China’s Economy Slows, Advances, Drops, Picks Up, Reverses

By August 11, 2008Economy, Trade

From The Financial Times:

China is set to overtake the US next year as the world’s largest producer of manufactured goods, four years earlier than expected, as a result of the rapidly weakening US economy.

The great leap is revealed in forecasts for the Financial Times by Global Insight, a US economics consultancy. According to the estimates, next year China will account for 17 per cent of manufacturing value-added output of $11,783bn and the US will make 16 per cent.

Last year the US was still easily in the top slot and accounted for a fifth of the total. China was second with 13.2 per cent.

John Engler, president of the National Association of Manufacturers, a Washington-based trade group, played down the effect of the projections. It was “inevitable” that China would take over on account of its size, he said. “This should be a wholesome development for the US, for it promises both political stability for the world’s largest country and continuing opportunities for the US to export to, and invest in, the world’s fastest-growing economy.”

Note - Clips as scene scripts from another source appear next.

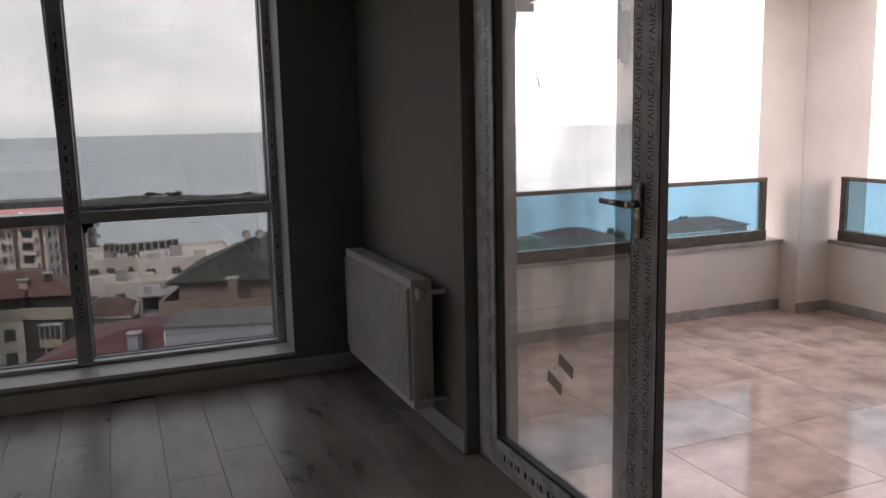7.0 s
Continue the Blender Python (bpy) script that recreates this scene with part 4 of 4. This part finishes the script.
# near maroon roof
building("apartment_block", "red block with a pale eave and maroon sheet roof", [(22.9, 44.3), (52.6, 33.0), (58.6, 45.6), (28.9, 57.2)], -15.35, -48, M_W_BRICK,
         [(0, 2.9, 2.2, 4, [], [(0.12, 1.9, 1.5, P), (0.35, 1.9, 1.5, P), (0.6, 1.9, 1.5, P)], [(0.02, 1.6, M_W_WHITE, 0)])], roof_mat=M_R_MAROON, rise=2.3, over=0.9, ridge=0.5, eave=M_W_WHITE, fascia=0.75)

seams("pale maroon sheet capping along the roof hips", [(22.9, 44.3), (52.6, 33.0), (58.6, 45.6), (28.9, 57.2)], 0.7, -14.6, 1.55, 0.5, 4)

# white terraces by the shore
wt = thing("terrace_building", "white flat-roofed terraced building with rooftop units", "building", at=(-9, 134, -48))
for x0, y0, x1, y1, z, m in ((0, 6, 18, 30, 23.0, M_W_WORN), (2, 0, 14, 6, 20.5, M_W_WORN), (10, 16, 28, 36, 25.2, M_W_PINK), (-2, 22, 10, 40, 25.0, M_W_WORN)):
    part("block", boxm(x0, y0, 0, x1, y1, z), m, wt)
    for q in ((x0, y0, x1, y0 + 0.3), (x0, y1 - 0.3, x1, y1), (x0, y0 + 0.3, x0 + 0.3, y1 - 0.3), (x1 - 0.3, y0 + 0.3, x1, y1 - 0.3)):
        part("parapet", boxm(q[0], q[1], z + 0.003, q[2], q[3], z + 0.8), m, wt)
    for i in range(3):
        cu = part("roof_box", boxm(x0 + 2 + i * 4.2, y0 + 3 + (i % 2) * 4, z + 0.01, x0 + 4.2 + i * 4.2, y0 + 5.2 + (i % 2) * 4, z + 1.5 + 0.5 * (i % 2)), M_W_GREY if i % 2 else M_W_WORN, wt)
    for i in range(4):
        o = part("window", window_mesh(1.6, 1.4, D), None, wt)
        o.location = (x0 + (i + 0.5) * (x1 - x0) / 4, y0, z - 1.6)
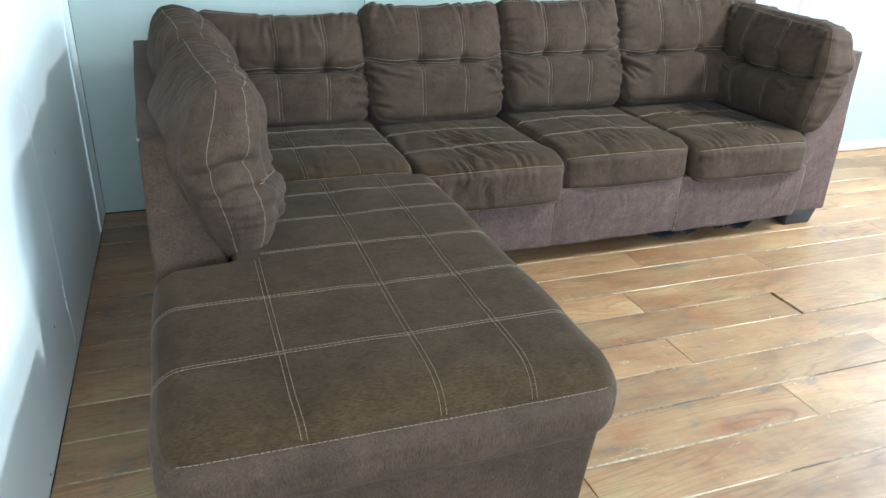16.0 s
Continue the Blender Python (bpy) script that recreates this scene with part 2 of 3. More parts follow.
class Cushion:
    """A padded block, centred on its origin, with half sizes h, edge radius r and a displacement along the surface normal."""

    def __init__(self, h, r, shape, warp=None):
        self.h, self.r, self.shape, self.warp = np.array(h, float), r, shape, warp

    def place(self, c, lift=0.0):
        q = np.asarray(c, float) * self.h
        inner = np.clip(q, -(self.h - self.r), self.h - self.r)
        d = q - inner
        n = d / np.maximum(np.linalg.norm(d, axis=1), 1e-9)[:, None]
        p = inner + self.r * n
        p = p + n * (self.shape(p, n) + lift)[:, None]
        return (self.warp(p) if self.warp else p), n

    def mesh(self, cell=0.0085):
        counts = [max(6, int(2 * k / cell)) for k in self.h]
        verts, faces, index, tags = [], [], {}, []
        for axis in range(3):
            i, j = [(1, 2), (2, 0), (0, 1)][axis]
            for side in (-1, 1):
                ni, nj = counts[i], counts[j]
                ids = np.zeros((ni + 1, nj + 1), int)
                for a in range(ni + 1):
                    for b in range(nj + 1):
                        g = [0, 0, 0]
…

But wait a minute. Here’s a BusinessWeek story from last week, “As Olympics Open, China’s Economy Slows“:

On the eve of the Olympics, all eyes are on Beijing. Beyond the spectacular architecture (, 7/30/08) and staging at the Olympic Green, another scene, decidedly less euphoric, is playing out in factories across the country. “As the day of the long-awaited opening ceremony arrives, China’s economy is indeed slowing,” writes Jing Ulrich, Hong Kong-based chairman of China Equities with JPMorgan (JPM), in an Aug. 7 research note. A slowdown in export growth is “rippling across the economy,” she adds. “New orders at factories have declined, and the country’s property market has seen a sharp drop in transaction volumes.”

In a worrisome sign that China’s growth streak is losing more steam, the latest official statistics on manufacturing show the output of Chinese factories may have actually contracted in July. The Purchasing Managers Index (PMI) fell to 48.4 in July, the first time it has dropped below the 50 boom-bust line since the government introduced the measure three years ago.

And the U.S. GDP grew by 1.9 percent during the second quarter of 2008, twice the rate of the first quarter. How exactly does growth meet with the Financial Times’  “rapidly weakening US economy?”